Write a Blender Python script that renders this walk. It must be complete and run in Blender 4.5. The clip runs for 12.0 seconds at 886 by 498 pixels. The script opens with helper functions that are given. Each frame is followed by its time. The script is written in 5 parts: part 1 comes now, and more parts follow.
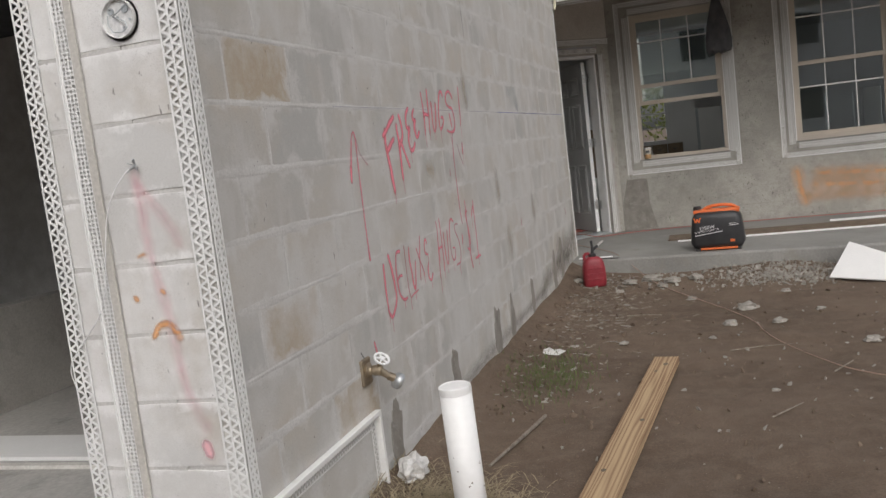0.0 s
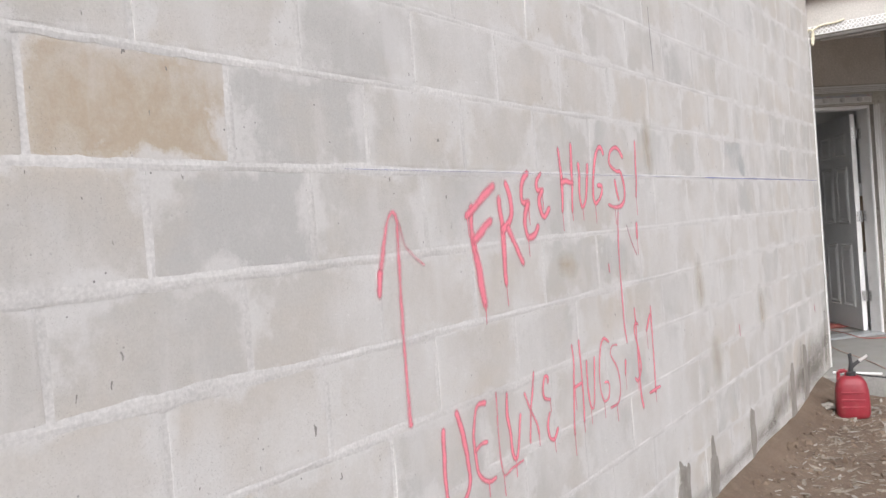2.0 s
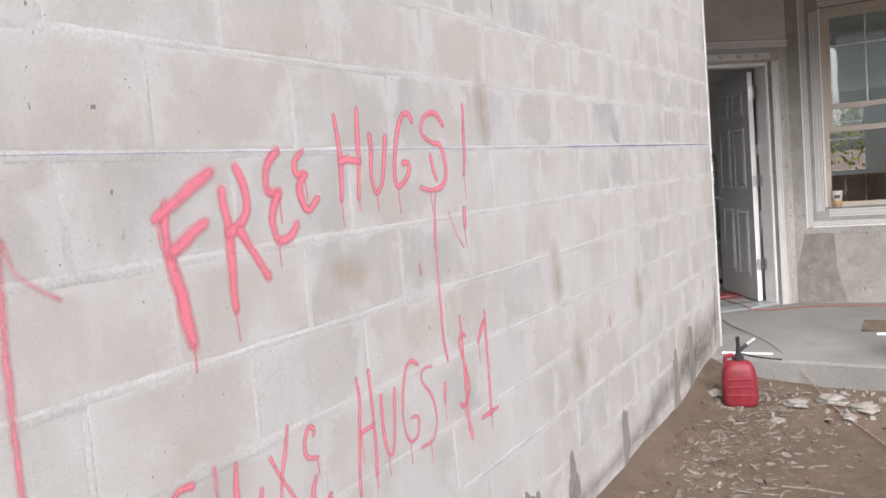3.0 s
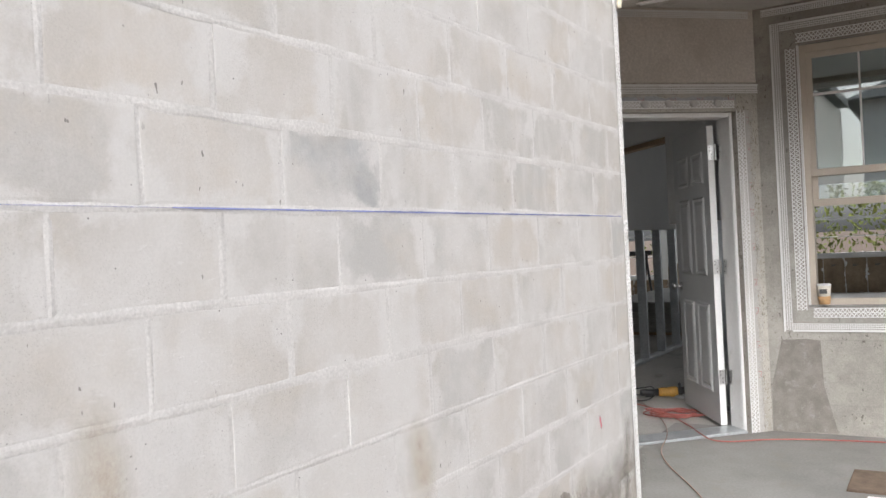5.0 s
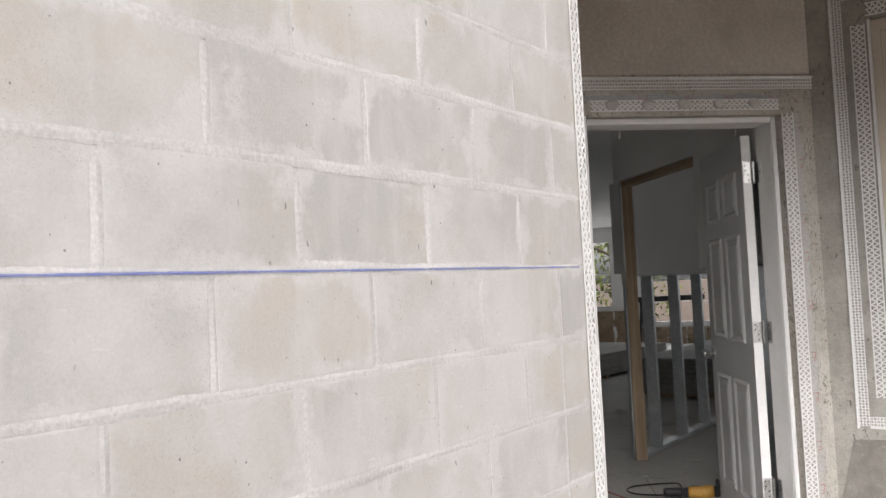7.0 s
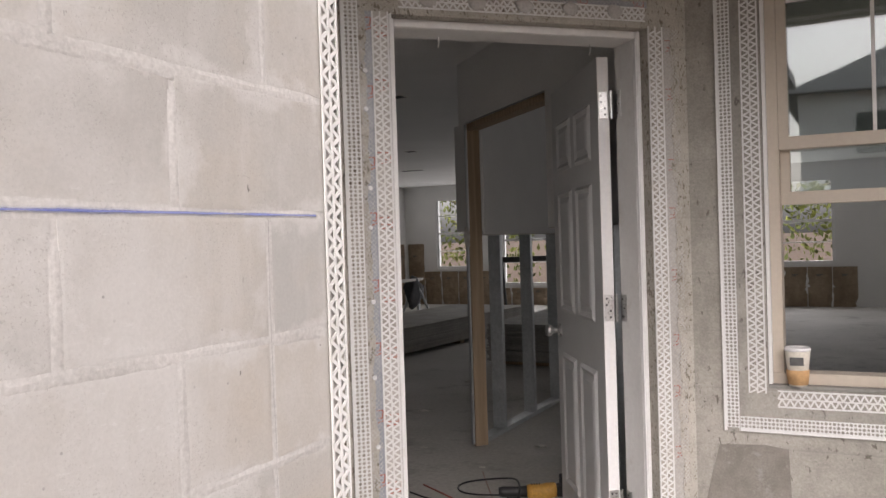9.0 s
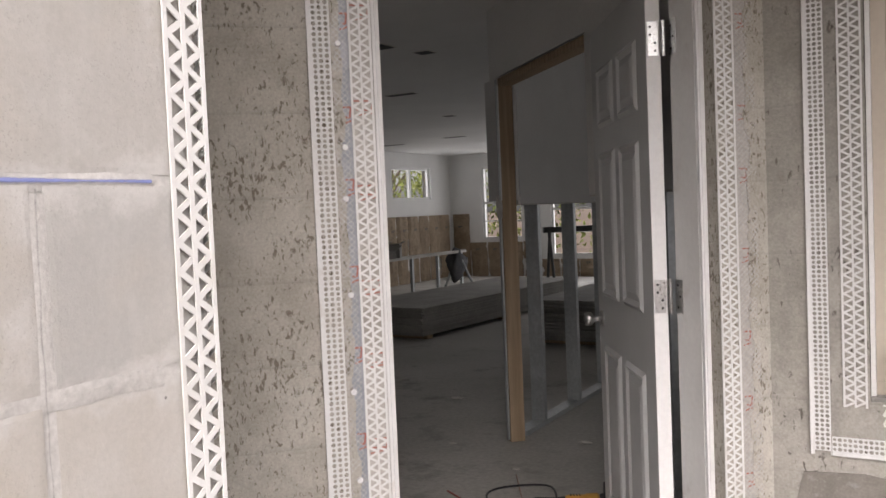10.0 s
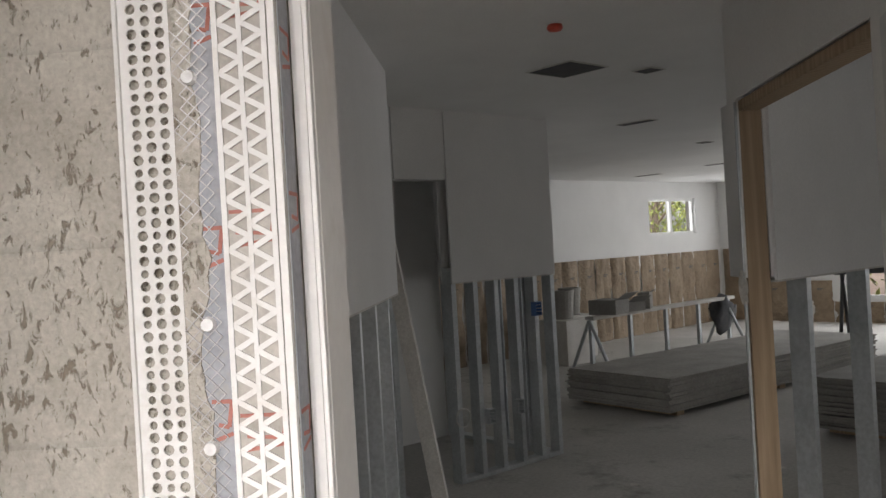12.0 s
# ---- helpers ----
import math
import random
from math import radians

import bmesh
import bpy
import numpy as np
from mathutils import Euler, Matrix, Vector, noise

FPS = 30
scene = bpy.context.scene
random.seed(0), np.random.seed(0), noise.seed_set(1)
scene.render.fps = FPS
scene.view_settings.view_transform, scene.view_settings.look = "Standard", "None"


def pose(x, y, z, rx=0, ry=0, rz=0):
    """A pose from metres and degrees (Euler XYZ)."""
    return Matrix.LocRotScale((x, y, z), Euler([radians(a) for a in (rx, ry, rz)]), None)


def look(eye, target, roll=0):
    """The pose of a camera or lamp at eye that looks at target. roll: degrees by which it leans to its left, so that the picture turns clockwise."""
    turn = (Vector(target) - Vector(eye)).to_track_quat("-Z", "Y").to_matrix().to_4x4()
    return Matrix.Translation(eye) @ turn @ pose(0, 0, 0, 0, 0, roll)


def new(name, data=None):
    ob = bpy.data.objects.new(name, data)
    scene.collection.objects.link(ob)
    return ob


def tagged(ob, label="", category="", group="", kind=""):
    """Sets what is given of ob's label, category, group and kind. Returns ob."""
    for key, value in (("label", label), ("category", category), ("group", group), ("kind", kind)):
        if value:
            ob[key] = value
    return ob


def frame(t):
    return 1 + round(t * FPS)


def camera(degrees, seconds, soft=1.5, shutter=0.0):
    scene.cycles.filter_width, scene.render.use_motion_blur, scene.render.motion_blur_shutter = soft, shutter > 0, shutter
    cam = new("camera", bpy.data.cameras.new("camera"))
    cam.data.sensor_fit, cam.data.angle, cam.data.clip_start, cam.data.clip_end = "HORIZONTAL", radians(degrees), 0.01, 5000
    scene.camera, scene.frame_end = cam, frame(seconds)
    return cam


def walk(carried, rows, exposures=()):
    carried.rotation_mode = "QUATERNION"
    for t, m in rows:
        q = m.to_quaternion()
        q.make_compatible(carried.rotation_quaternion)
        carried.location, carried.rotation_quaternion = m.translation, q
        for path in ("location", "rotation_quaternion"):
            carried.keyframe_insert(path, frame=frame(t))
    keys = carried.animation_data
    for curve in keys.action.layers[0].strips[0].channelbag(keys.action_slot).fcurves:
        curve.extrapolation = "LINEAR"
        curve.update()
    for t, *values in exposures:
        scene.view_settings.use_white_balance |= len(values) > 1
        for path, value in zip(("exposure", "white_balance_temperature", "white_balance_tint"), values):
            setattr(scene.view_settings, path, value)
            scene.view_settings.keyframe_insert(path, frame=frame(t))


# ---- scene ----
cam = camera(55.3, 12.0)
PATH = [
    (0, (-0.224, 0.057, 1.383), (-0.84, 1.946, 1.156), -6.9),
    (0.5, (-0.199, 0.384, 1.371), (-0.99, 2.206, 1.141), -7.2),
    (1, (-0.221, 0.803, 1.427), (-1.04, 2.62, 1.27), -4.7),
    (1.5, (-0.18, 1.222, 1.475), (-1.102, 2.994, 1.394), -3.2),
    (2, (-0.329, 1.574, 1.448), (-1.457, 3.225, 1.404), -4.5),
    (2.5, (-0.425, 1.996, 1.49), (-1.419, 3.727, 1.355), -4.4),
    (3, (-0.344, 2.393, 1.509), (-1.32, 4.131, 1.346), -4.7),
    (3.5, (-0.333, 2.874, 1.474), (-1.312, 4.616, 1.397), -3.2),
    (3.7, (-0.325, 3.095, 1.508), (-1.274, 4.855, 1.441), -2.3),
    (5.3, (-0.193, 4.657, 1.49), (-1.262, 6.348, 1.527), -2.4),
    (5.5, (-0.189, 4.801, 1.542), (-1.286, 6.472, 1.613), -1.8),
    (6, (-0.311, 5.228, 1.534), (-1.442, 6.874, 1.635), -1.9),
    (6.5, (-0.391, 5.647, 1.523), (-1.515, 7.298, 1.622), -2.0),
    (7, (-0.443, 6.036, 1.555), (-1.591, 7.671, 1.648), -2.8),
    (7.5, (-0.632, 6.468, 1.56), (-1.555, 8.234, 1.728), -0.5),
    (7.7, (-0.653, 6.594, 1.563), (-1.497, 8.398, 1.744), -0.3),
    (9.3, (-0.693, 7.214, 1.547), (-1.645, 8.971, 1.481), -2.3),
    (9.5, (-0.798, 7.341, 1.547), (-1.819, 9.058, 1.469), -2.7),
    (10, (-0.838, 7.688, 1.555), (-1.849, 9.411, 1.466), -2.4),
    (10.5, (-0.852, 8.006, 1.589), (-2.033, 9.618, 1.512), -3.0),
    (11, (-1.072, 8.392, 1.698), (-2.315, 9.959, 1.709), -2.3),
    (11.5, (-1.163, 8.655, 1.744), (-2.466, 10.172, 1.709), -2.6),
    (12, (-1.278, 8.972, 1.783), (-2.783, 10.289, 1.782), -3.3),
]
EXPOSURES = [(0.0, -0.15, 6500, 11), (0.6, -0.25, 6500, 11), (1.0, -0.15, 6480, 11), (1.5, 0.6, 6350, 12), (2.5, 0.86, 6290, 14), (3.5, 0.91, 6290, 15), (5.5, 0.93, 6320, 11),
             (7.5, 0.93, 6500, 14), (9.5, 0.76, 6750, 18), (10.0, 0.88, 6700, 17), (10.5, 0.92, 6800, 17), (11.0, 1.43, 6950, 17), (11.5, 1.52, 6900, 15), (12.0, 1.62, 6600, 13)]
walk(cam, [(t, look(eye, target, roll)) for t, eye, target, roll in PATH], EXPOSURES)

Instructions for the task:
Give again, word for word, every line from the top of the data through the line with "import random", both ends included, and exclude the pictures.

Task solution:
Write a Blender Python script that renders this walk. It must be complete and run in Blender 4.5. The clip runs for 12.0 seconds at 886 by 498 pixels. The script opens with helper functions that are given. Each frame is followed by its time. The script is written in 5 parts: part 1 comes now, and more parts follow.
0.0 s
2.0 s
3.0 s
5.0 s
7.0 s
9.0 s
10.0 s
12.0 s
# ---- helpers ----
import math
import random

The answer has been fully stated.